Material ▸
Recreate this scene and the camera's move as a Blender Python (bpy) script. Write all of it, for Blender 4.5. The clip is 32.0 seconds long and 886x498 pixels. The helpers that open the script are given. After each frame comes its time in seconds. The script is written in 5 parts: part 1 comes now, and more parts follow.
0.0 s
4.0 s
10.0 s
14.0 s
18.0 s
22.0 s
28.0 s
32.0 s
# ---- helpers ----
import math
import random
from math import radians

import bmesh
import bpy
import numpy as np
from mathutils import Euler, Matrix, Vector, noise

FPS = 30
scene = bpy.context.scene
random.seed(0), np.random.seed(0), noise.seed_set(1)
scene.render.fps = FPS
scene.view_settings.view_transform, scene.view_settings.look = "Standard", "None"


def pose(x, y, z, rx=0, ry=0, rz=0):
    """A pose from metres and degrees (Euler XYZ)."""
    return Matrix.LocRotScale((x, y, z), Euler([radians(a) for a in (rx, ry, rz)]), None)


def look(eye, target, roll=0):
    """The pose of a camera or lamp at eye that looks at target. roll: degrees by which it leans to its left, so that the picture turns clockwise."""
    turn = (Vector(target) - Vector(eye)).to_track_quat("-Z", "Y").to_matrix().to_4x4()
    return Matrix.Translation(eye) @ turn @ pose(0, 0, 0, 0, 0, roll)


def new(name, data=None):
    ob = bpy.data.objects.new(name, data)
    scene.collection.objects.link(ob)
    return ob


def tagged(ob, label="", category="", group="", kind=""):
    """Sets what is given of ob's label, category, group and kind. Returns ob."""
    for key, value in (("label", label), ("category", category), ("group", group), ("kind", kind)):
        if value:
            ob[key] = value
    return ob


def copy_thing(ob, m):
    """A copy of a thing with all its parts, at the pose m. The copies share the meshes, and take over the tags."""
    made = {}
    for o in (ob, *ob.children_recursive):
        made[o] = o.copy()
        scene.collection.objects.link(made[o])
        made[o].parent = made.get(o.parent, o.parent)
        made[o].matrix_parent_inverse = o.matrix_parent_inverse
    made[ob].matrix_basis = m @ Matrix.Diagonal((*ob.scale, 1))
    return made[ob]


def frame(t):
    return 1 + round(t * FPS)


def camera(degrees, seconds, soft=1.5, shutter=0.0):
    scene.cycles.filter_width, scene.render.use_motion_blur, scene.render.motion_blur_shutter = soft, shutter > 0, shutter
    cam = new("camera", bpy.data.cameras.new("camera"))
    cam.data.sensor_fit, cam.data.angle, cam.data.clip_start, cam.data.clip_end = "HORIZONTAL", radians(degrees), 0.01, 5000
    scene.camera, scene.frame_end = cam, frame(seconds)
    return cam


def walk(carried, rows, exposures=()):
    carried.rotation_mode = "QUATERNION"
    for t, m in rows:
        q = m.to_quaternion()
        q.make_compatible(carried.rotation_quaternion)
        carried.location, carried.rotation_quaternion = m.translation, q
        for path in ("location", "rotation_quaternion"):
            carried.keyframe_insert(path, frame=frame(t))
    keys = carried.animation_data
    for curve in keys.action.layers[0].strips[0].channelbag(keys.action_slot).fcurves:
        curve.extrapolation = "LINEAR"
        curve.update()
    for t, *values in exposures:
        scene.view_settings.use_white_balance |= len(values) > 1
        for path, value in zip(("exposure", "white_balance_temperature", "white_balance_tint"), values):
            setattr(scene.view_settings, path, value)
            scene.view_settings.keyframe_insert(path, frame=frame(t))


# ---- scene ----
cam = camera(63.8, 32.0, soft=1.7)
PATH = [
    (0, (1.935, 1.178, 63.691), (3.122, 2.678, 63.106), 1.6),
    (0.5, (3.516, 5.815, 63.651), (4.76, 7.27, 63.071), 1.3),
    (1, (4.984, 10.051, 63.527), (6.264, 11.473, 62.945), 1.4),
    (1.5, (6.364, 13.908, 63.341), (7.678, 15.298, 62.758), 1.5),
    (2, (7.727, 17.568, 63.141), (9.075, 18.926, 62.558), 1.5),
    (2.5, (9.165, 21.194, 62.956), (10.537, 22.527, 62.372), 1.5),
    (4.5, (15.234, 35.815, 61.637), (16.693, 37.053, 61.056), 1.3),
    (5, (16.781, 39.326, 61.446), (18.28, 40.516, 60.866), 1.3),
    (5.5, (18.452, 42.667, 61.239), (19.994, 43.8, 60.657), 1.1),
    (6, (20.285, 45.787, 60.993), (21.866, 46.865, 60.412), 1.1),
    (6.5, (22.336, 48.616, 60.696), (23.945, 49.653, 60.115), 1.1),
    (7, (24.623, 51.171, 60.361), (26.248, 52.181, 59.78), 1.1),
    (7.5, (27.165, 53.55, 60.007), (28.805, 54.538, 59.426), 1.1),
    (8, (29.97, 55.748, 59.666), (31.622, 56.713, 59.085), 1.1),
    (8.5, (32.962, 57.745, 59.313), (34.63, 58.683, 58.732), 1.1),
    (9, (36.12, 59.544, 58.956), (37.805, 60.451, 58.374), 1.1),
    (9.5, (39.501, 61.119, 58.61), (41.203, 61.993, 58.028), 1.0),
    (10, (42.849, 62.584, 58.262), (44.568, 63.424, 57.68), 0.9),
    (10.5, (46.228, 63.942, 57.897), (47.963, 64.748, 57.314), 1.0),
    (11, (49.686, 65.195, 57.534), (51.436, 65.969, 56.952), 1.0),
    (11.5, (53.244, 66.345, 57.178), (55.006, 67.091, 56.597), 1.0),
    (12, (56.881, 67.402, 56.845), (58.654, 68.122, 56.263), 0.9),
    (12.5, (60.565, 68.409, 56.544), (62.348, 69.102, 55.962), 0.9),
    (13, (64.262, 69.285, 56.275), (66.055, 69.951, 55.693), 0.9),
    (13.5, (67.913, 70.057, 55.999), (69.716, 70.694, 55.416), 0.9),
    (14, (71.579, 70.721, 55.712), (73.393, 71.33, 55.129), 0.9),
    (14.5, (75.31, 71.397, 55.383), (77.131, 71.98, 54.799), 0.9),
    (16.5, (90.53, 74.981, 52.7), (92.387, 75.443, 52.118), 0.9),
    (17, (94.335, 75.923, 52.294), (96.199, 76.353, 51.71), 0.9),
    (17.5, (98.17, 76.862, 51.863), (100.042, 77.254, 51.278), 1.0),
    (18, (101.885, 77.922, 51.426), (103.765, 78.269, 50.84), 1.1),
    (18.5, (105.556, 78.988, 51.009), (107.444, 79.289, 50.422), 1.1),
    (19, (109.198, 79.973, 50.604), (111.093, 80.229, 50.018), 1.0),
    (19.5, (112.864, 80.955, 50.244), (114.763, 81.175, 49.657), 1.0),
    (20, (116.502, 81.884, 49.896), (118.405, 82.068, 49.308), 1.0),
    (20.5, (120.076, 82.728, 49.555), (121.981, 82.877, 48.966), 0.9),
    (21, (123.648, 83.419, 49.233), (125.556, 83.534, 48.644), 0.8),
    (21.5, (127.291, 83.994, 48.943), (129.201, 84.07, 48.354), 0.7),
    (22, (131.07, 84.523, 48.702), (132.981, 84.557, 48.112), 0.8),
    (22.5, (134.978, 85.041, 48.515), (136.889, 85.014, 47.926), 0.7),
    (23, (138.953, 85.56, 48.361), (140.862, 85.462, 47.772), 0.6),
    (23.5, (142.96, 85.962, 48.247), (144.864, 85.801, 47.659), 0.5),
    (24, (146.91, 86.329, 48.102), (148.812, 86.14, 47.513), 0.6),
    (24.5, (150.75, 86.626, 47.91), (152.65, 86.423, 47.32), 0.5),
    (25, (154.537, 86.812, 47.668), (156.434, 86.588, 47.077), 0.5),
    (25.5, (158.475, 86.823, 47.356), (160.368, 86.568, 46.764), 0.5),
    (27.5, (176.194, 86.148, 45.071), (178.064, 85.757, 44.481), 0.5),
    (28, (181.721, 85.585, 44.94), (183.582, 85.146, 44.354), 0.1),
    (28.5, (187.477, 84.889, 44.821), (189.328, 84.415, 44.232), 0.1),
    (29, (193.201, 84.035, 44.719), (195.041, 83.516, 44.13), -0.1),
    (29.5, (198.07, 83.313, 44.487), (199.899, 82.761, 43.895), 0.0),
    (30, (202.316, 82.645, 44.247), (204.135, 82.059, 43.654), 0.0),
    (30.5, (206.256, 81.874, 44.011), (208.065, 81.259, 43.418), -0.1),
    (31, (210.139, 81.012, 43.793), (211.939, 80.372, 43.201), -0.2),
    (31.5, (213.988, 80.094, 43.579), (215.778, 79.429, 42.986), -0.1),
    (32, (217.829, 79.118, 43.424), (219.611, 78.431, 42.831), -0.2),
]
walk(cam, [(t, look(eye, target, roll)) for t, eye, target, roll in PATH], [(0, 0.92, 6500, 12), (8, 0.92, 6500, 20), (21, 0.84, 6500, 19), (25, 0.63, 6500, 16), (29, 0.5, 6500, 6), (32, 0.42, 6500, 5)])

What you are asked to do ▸
Check each line above for the word "pose", and copy the lines where it appears.

Expected answer ▸
def pose(x, y, z, rx=0, ry=0, rz=0):
    """A pose from metres and degrees (Euler XYZ)."""
    """The pose of a camera or lamp at eye that looks at target. roll: degrees by which it leans to its left, so that the picture turns clockwise."""
    return Matrix.Translation(eye) @ turn @ pose(0, 0, 0, 0, 0, roll)
    """A copy of a thing with all its parts, at the pose m. The copies share the meshes, and take over the tags."""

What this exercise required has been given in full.